(Data listing)
— BEGIN —

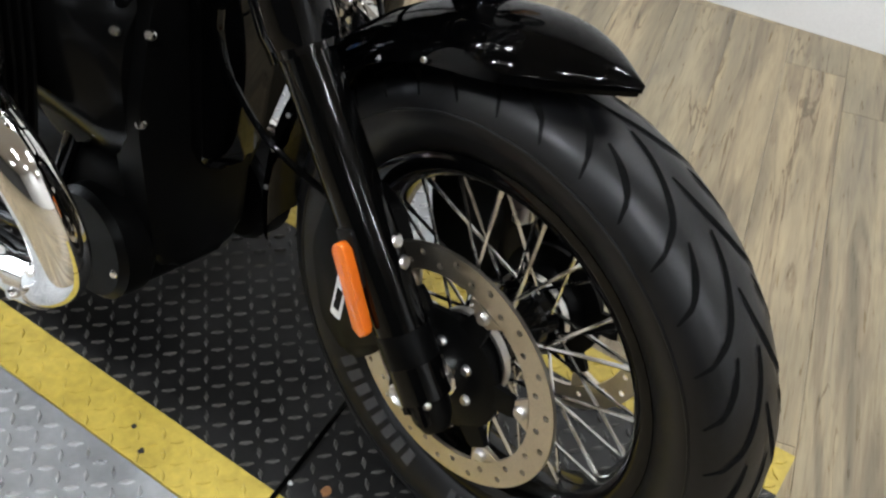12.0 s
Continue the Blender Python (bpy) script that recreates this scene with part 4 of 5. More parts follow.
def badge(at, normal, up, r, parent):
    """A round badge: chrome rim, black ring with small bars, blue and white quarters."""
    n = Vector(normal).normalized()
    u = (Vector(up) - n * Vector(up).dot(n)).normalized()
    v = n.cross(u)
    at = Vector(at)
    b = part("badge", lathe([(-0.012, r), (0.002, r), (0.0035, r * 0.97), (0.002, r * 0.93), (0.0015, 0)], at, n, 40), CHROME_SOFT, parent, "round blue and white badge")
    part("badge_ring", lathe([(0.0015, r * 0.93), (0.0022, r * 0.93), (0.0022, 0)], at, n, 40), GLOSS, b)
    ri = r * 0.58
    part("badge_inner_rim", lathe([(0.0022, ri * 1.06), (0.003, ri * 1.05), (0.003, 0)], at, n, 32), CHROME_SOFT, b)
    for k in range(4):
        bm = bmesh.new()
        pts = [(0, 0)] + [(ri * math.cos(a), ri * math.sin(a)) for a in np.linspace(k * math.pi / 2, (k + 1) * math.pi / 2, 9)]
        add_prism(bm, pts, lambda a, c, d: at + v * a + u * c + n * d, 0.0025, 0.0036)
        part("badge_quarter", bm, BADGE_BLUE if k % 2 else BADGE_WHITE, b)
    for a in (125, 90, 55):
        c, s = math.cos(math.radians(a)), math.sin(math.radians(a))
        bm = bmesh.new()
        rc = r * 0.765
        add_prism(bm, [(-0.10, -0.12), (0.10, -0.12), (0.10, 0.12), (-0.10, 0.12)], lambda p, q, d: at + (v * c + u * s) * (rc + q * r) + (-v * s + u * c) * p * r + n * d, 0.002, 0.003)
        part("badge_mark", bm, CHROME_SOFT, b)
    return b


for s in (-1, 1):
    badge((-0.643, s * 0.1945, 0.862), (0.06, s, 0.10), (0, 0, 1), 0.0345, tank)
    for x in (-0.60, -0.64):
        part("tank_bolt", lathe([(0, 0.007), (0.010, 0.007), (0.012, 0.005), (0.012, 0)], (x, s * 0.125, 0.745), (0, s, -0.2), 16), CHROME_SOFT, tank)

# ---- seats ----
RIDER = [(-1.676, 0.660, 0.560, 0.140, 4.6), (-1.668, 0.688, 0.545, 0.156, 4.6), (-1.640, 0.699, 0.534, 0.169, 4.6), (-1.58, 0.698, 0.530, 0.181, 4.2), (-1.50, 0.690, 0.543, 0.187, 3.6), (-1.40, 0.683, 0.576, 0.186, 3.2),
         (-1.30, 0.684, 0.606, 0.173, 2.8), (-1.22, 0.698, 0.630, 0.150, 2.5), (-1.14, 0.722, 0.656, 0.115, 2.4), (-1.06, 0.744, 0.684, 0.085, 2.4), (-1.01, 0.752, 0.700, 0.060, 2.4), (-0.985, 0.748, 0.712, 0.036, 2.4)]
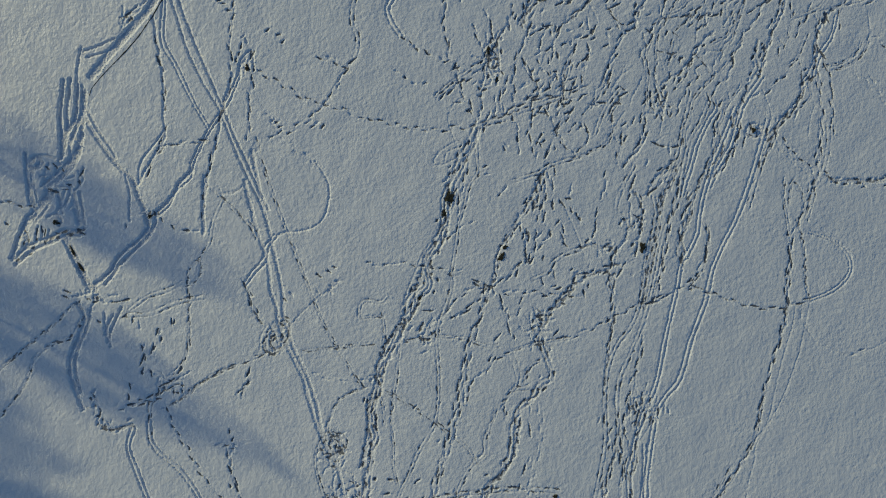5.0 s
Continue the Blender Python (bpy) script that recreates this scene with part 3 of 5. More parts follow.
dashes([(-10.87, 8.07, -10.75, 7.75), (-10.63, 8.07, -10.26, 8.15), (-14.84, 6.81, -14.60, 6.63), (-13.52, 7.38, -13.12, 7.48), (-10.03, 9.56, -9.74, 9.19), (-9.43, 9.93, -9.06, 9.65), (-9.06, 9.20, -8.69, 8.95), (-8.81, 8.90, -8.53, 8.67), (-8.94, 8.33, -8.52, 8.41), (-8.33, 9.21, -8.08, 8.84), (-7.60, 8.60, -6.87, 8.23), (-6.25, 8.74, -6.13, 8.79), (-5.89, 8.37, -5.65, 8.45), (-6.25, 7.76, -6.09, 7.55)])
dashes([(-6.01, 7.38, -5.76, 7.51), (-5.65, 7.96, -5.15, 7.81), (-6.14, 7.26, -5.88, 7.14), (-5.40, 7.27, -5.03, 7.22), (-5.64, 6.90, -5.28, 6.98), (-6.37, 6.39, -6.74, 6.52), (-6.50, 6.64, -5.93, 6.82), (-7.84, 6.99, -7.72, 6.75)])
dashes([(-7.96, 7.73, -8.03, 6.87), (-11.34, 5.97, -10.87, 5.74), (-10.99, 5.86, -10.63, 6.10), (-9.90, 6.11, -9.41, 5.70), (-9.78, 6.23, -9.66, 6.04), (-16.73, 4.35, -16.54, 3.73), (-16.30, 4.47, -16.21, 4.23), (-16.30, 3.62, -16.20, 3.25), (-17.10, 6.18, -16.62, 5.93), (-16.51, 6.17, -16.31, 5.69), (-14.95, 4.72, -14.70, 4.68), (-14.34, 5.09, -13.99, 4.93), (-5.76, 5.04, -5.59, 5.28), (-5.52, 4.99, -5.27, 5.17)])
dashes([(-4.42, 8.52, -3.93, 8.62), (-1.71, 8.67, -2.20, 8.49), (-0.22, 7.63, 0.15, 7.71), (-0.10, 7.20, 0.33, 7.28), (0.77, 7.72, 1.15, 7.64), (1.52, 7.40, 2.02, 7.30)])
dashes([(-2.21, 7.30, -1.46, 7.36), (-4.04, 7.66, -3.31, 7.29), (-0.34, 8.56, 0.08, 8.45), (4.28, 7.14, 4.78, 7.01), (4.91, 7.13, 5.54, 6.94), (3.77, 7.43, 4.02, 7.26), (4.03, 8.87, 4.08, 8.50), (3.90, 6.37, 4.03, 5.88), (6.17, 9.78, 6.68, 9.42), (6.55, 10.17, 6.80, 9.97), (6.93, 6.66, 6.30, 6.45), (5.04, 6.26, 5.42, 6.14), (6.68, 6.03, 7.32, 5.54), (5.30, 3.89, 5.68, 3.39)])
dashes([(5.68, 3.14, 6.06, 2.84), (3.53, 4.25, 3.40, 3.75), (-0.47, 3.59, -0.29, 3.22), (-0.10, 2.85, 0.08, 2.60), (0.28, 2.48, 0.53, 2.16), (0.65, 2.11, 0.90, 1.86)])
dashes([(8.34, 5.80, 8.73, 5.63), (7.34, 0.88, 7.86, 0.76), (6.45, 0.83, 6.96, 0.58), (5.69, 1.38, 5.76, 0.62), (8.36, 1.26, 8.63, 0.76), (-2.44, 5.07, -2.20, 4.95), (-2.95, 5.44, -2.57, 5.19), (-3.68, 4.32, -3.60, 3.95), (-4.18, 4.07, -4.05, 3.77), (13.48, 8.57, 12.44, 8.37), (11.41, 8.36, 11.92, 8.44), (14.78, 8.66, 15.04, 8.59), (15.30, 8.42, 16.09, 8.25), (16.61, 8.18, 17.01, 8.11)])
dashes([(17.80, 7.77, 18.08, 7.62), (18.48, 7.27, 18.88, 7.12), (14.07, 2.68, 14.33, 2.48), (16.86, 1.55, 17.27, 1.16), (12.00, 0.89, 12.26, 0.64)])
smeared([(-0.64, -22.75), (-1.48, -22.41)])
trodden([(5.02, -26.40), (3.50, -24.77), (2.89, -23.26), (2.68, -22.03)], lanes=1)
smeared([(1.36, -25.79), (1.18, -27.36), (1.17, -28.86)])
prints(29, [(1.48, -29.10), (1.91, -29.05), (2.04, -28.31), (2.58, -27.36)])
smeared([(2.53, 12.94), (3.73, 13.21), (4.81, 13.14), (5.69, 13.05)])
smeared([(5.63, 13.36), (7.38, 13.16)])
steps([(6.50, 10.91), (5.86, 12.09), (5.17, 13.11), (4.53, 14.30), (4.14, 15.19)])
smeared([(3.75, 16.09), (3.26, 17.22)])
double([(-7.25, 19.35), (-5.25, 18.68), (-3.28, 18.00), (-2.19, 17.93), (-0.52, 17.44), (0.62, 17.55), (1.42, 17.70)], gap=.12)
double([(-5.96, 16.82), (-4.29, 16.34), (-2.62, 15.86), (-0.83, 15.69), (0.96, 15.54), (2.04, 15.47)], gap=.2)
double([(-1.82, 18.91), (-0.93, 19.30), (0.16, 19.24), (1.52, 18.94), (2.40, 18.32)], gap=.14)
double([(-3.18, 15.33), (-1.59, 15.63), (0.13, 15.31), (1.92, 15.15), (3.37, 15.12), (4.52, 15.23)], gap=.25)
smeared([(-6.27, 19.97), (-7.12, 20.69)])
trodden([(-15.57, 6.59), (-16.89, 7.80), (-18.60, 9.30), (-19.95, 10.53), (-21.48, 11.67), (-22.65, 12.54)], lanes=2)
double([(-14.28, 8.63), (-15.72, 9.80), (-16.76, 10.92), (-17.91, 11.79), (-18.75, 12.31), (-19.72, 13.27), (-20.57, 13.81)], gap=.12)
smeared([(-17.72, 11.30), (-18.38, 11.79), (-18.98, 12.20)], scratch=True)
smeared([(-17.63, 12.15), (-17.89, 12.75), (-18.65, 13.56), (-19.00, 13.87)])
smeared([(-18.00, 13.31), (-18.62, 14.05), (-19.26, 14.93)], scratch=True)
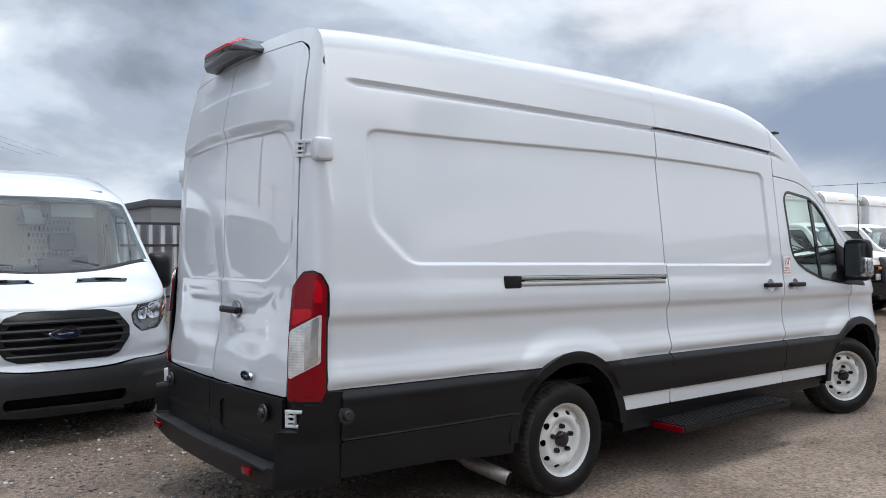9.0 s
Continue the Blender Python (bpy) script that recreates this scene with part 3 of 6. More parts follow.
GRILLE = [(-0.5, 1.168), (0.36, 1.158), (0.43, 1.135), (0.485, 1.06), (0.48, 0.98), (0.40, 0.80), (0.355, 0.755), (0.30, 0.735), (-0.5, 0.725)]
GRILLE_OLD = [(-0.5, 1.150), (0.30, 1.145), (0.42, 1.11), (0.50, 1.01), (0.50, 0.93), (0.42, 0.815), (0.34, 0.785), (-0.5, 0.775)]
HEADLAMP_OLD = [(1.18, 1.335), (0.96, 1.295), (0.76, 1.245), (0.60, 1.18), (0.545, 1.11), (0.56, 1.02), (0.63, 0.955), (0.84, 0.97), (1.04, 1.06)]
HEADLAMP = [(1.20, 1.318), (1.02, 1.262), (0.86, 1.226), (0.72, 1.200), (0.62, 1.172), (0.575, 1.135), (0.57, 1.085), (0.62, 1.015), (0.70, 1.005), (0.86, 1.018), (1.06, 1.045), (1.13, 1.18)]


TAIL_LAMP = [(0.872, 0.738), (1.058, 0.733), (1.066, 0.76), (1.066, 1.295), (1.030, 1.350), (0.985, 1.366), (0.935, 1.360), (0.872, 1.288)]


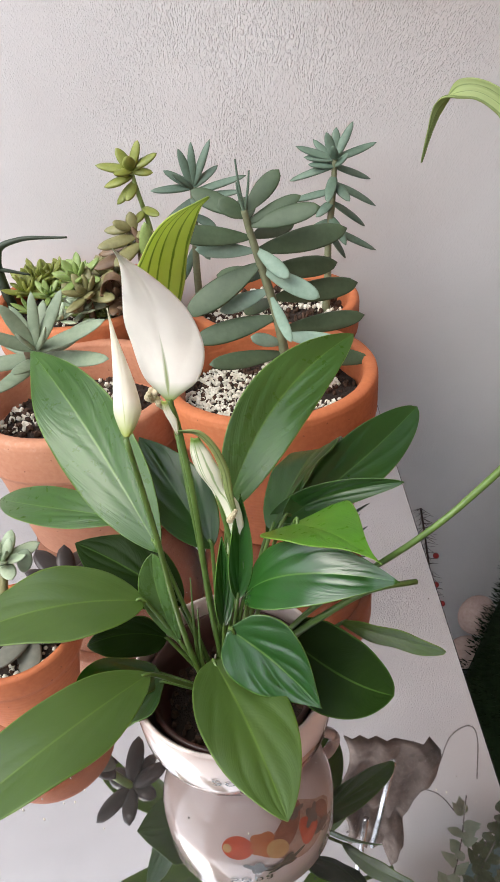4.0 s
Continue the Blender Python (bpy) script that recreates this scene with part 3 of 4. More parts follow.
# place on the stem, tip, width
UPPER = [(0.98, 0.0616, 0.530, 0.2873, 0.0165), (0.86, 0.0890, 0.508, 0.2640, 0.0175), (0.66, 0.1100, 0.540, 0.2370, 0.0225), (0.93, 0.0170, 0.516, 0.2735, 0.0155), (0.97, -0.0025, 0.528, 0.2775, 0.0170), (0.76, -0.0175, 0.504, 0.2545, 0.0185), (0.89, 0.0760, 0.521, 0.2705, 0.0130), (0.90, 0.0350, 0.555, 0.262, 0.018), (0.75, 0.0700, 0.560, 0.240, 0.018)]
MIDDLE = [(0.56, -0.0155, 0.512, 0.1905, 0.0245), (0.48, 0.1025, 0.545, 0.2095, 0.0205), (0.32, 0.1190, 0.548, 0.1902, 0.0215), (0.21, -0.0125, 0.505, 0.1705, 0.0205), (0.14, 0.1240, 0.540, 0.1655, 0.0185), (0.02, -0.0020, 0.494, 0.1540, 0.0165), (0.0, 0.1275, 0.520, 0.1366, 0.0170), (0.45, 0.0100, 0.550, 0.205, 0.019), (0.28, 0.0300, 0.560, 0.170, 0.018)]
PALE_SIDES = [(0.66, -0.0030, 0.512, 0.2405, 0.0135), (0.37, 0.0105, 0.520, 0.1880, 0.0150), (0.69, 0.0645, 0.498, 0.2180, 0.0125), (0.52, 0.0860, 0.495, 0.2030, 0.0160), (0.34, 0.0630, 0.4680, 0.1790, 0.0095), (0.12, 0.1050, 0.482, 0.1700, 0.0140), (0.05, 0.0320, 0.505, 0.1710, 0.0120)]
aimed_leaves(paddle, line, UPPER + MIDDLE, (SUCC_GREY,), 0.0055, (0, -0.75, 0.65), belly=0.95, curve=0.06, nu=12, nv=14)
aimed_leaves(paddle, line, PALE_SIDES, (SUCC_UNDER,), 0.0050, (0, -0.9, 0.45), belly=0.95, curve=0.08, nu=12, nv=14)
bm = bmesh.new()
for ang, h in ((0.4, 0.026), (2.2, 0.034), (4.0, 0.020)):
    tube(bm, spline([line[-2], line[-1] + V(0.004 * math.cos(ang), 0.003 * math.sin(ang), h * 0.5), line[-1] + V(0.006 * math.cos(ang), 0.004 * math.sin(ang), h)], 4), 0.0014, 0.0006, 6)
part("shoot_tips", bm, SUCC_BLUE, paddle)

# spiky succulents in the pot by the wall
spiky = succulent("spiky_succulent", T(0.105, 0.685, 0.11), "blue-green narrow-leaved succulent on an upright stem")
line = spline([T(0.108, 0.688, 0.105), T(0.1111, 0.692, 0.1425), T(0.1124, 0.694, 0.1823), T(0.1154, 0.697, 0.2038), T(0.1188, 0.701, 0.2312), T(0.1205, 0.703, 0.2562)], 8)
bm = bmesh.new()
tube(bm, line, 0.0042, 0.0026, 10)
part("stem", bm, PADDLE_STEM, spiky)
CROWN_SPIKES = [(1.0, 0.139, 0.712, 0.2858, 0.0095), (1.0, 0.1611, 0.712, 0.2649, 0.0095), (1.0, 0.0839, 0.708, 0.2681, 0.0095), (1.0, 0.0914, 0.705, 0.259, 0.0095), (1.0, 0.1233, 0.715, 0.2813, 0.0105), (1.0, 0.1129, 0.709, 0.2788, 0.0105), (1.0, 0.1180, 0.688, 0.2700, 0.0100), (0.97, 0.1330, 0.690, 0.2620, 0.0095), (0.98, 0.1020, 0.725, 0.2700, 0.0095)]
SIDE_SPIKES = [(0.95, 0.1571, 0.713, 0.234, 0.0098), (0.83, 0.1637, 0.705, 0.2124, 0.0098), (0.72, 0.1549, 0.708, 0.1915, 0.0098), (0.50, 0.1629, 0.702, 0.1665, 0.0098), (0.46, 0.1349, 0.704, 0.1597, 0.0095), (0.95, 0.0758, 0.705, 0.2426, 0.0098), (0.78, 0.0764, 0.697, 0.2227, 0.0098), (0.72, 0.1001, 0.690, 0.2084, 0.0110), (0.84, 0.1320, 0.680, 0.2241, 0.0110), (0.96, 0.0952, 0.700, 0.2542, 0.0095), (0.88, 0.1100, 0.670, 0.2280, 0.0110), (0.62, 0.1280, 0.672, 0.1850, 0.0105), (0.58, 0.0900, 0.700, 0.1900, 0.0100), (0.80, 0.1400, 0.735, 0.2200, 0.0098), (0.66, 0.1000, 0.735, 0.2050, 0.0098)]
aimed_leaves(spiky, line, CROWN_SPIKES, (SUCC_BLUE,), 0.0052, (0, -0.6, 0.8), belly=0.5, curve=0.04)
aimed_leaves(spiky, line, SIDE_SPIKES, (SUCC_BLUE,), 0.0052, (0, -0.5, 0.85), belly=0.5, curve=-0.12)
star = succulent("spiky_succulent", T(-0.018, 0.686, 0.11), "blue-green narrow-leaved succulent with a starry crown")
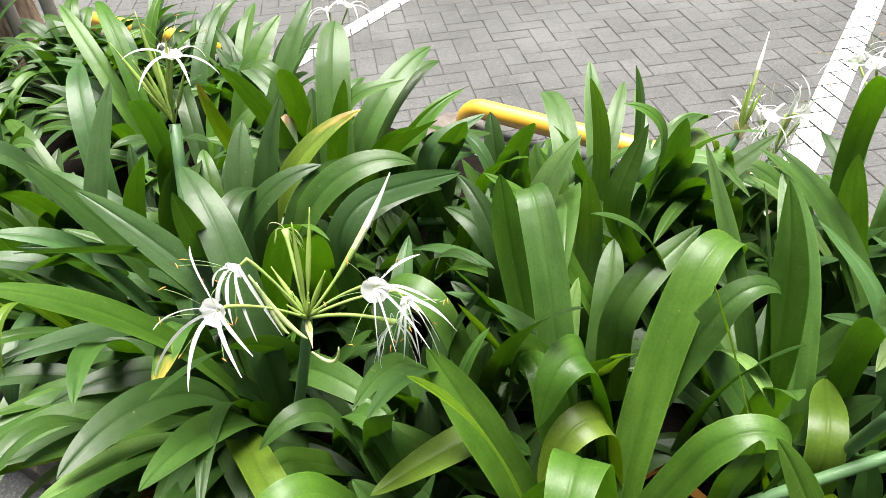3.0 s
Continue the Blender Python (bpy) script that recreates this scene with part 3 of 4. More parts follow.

— END —

▶ WHAT NEEDS TO BE DONE:
Among the lines of the material, find those that hold the word "this" and copy them.

▶ TASK SOLUTION:
Continue the Blender Python (bpy) script that recreates this scene with part 4 of 5. More parts follow.
Continue the Blender Python (bpy) script that recreates this scene with part 3 of 5. More parts follow.
Continue the Blender Python (bpy) script that recreates this scene with part 3 of 6. More parts follow.
Continue the Blender Python (bpy) script that recreates this scene with part 3 of 4. More parts follow.
Continue the Blender Python (bpy) script that recreates this scene with part 3 of 4. More parts follow.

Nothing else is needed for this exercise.